Navigating crowded markets and capturing investor interest is a challenge for small-cap companies in today’s competitive business landscape. But with the right strategies, even the smallest players can stand out and seize opportunities for growth and success. At the recent IR Magazine Forum – Small Cap in New York, leading IROs and service providers came together on a panel to share actionable advice for targeting and engaging potential investors in a crowded market.
Targeting and outreach remain top priorities
Effective outreach strategies, whether through do-it-yourself targeting, brokered roadshows or digital channels, ensure your company’s story is conveyed to those most likely to invest in, understand and support its goals. In an increasingly competitive market, it’s imperative to find ways in which you can be successful.
One effective strategy for small-cap companies is proactive targeting, as recommended by the forum panelists. Reaching out directly to potential investors via email can be highly advantageous. As panelist Matthew Esposito, head of IR at Gannett, explained: ‘Buy-siders appreciate direct outreach from issuers. Dealing with barriers such as brokers often adds an additional layer to the whole process.’

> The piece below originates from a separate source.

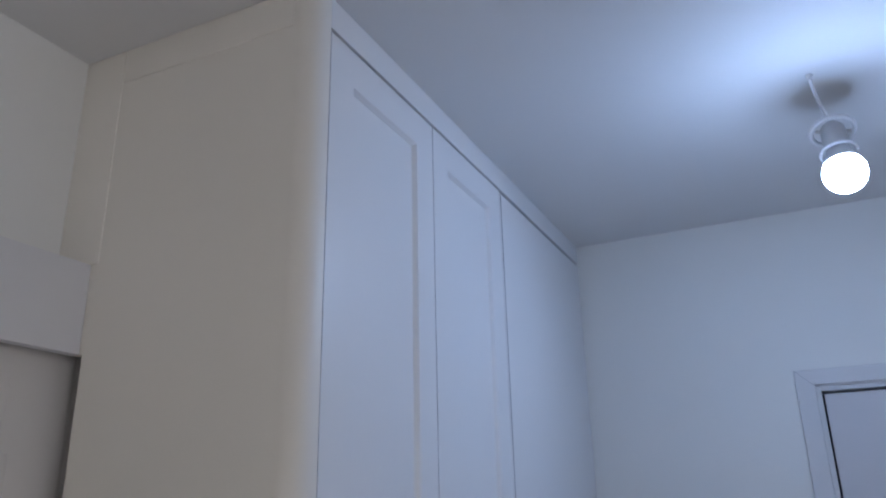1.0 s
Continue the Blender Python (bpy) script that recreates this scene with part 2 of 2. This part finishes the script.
def ring_frame(y0, y1, z0, z1, hy0, hy1, hz0, hz1, front, back, bevel=0.0):
    """A frame in the y-z plane with a hole, from x = back to x = front; the hole's front rim is bevelled."""
    bm = bmesh.new()

    def loop(a0, a1, b0, b1, x):
        return [bm.verts.new((x, y, z)) for y, z in ((a0, b0), (a1, b0), (a1, b1), (a0, b1))]

    e = 0.0005
    loops = [loop(y0, y1, z0, z1, back), loop(y0, y1, z0, z1, front - e), loop(y0 + e, y1 - e, z0 + e, z1 - e, front),
             loop(hy0 - bevel, hy1 + bevel, hz0 - bevel, hz1 + bevel, front), loop(hy0, hy1, hz0, hz1, front - max(bevel, 0.0008)), loop(hy0, hy1, hz0, hz1, back)]
    for a, b in zip(loops, loops[1:] + loops[:1]):
        for i in range(4):
            bm.faces.new((a[i], a[(i + 1) % 4], b[(i + 1) % 4], b[i]))
    bmesh.ops.recalc_face_normals(bm, faces=bm.faces)
    return bm


def shaker(y0, y1, z0, z1, inset, front=0.0, back=-0.02, depth=0.0064, bevel=0.0060):
    """A framed door leaf with a sunk panel."""
    bm = bmesh.new()
    e = 0.0005

    def loop(d, x):
        return [bm.verts.new((x, y, z)) for y, z in ((y0 + d, z0 + d), (y1 - d, z0 + d), (y1 - d, z1 - d), (y0 + d, z1 - d))]

    loops = [loop(0, back), loop(0, front - e), loop(e, front), loop(inset, front), loop(inset + bevel, front - depth - 0.001),
             loop(inset + bevel + 0.0010, front - depth - 0.001), loop(inset + bevel + 0.0013, front - depth)]
    # the leaf's outer edges take material 1, greyed as seam shade
    for k, (a, b) in enumerate(zip(loops, loops[1:])):
        for i in range(4):
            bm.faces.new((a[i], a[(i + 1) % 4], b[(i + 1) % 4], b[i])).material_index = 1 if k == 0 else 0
    bm.faces.new(loops[-1])
    bm.faces.new(list(reversed(loops[0])))
    bmesh.ops.recalc_face_normals(bm, faces=bm.faces)
    return bm


def facing(bm, rules):
    """Sets material numbers by the way a face looks: rules of (axis, sign, number)."""
    bm.normal_update()
    for f in bm.faces:
        for axis, sign, number in rules:
            if f.normal[axis] * sign > 0.6:
                f.material_index = number
    return bm


def thing(name, base, label, category, group="", kind=""):
    ob = new(name)
    ob.location = base
    ob.empty_display_size = 0.05
    return tagged(ob, label, category, group, kind)


def origin_of(ob):
    p = Vector(ob.location)
    while ob.parent:
        ob = ob.parent
        p += Vector(ob.location)
    return p


def part(name, bm, mats, parent=None, label="", kind=""):
    """Links a bmesh, given in the place's own metres, as one mesh under a thing or a part."""
    if parent is not None:
        bmesh.ops.translate(bm, verts=bm.verts, vec=-origin_of(parent))
    bm.normal_update()
    for f in bm.faces:
        f.smooth = True
    for e in bm.edges:
        e.smooth = len(e.link_faces) == 2 and e.calc_face_angle(0.0) < radians(24)
    me = bpy.data.meshes.new(name)
    bm.to_mesh(me)
    bm.free()
    for m in mats if isinstance(mats, (list, tuple)) else (mats,):
        me.materials.append(m)
    ob = new(name, me)
    if parent is not None:
        ob.parent = parent
    return tagged(ob, label, kind=kind)


def setting(name, bm, mats, label, category):
    return tagged(part(name, bm, mats), label, category, kind="structure")


# ---- shell of the hall and the room behind it ----
setting("ceiling", boxed(LEFT - 1.7, RIGHT + 0.1, BACK - 0.1, FAR + 0.12, CEIL, CEIL + 0.12), CEILING, "smooth white painted ceiling", "ceiling")
bm = boxed(LEFT - 0.1, 0.527, FAR, FAR + 0.12, -0.1, CEIL)
box(bm, 0.527, 1.43, FAR, FAR + 0.12, 2.104, CEIL)
box(bm, 1.43, RIGHT + 0.1, FAR, FAR + 0.12, -0.1, CEIL)
bmesh.ops.remove_doubles(bm, verts=bm.verts, dist=0.0001)
setting("wall_far", bm, WALL, "off-white painted wall around the entrance door", "wall")
bm = boxed(LEFT - 0.1, LEFT, 0.12, FAR, -0.1, CEIL)
box(bm, LEFT - 0.1, LEFT, -1.15, 0.12, 2.05, CEIL)
box(bm, LEFT - 0.1, LEFT, BACK, -1.15, -0.1, CEIL)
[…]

Another area of focus should be identifying high-potential targets, not just well-known and established names, even if they represent smaller funds. Ask yourself ‘Who’s the best fit for our company? Does it invest heavily in our space? Who’s the most likely to take a meeting?’ Prioritize these questions over fixating on the size of an investor’s assets under management.
Additionally, it’s vital to communicate your company’s story effectively and simply. At the forum, Benjamin Hackman, head of IR at Spire, suggested clarifying what sets your company apart in its industry and what makes it unique compared with others. It’s not about quick wins; it’s about building lasting relationships with investors that are aligned with your long-term vision.
Lastly, make the most of all the tools at your disposal. While conducting your own outreach is essential, consider tapping into established relationships and resources on the sell side. If available, explore the benefits of collaborating with third-party targeting firms that have connections to companies you might want to engage with.
Turning passive awareness into actionable results
Utilizing data that may be overlooked can prove helpful for targeting and outreach. Many companies possess valuable datasets they haven’t explored. Turning this data into actionable insights can drive informed decision-making and enhance your IR strategy’s effectiveness.
How can you be innovative and resourceful when working with data you already have? Consider website subscribers, conference calls, earnings calls and email subscriber lists. These are all channels where investors express interest. Analyzing these lists and identifying those that aren’t current investors can be a good indicator of who you can proactively reach out to.
A company’s non-objecting beneficial owner list is another often underused dataset. This list represents a company’s non-reported shareholder base, which can account for anywhere from 20 percent to 80 percent of a total shareholder base, depending on the company’s size. And according to Irwin’s research, it is nine times easier to encourage current shareholders to invest more than to acquire new investors.
To make this data work effectively, define a target investor profile that can guide your efforts to understand your shareholder data. Analyze the data so you can assess investor gaps and identify potential opportunities. If you don’t have the budget for a CRM to streamline this process, you can search 13F public filings, company websites or LinkedIn for company data and manually search for portfolio managers, fund prospectus documents and press releases.
Measuring the success of your efforts
Measuring the success of your targeting and outreach is essential for refining your strategy. Regularly tracking metrics and conducting post-engagement evaluations ensures your efforts align with the company’s broader goals.
Here are some key measurement recommendations:
- Implement a multi-step follow-up approach to track meeting conversion rates. Don’t be discouraged if it starts low; three to five high-quality meetings with potential investors is a win
- Measure email click and open rates to gauge audience engagement. This helps you create and disseminate content that resonates with your audience
- Track event attendance and initiation of analyst coverage. Correlate activity to any subsequent buyers and report to management on your efforts
- Measure the growth of your audience and investors. For example, check whether there’s an increase in earnings call participants.
Pinpointing potential investors that align with the company’s vision and financial goals can lead to more efficient capital allocation and stronger partnerships in the long term. Strategic targeting can strengthen a small-cap company’s credibility and increase its chances of securing the necessary investment for long-term success in a competitive landscape.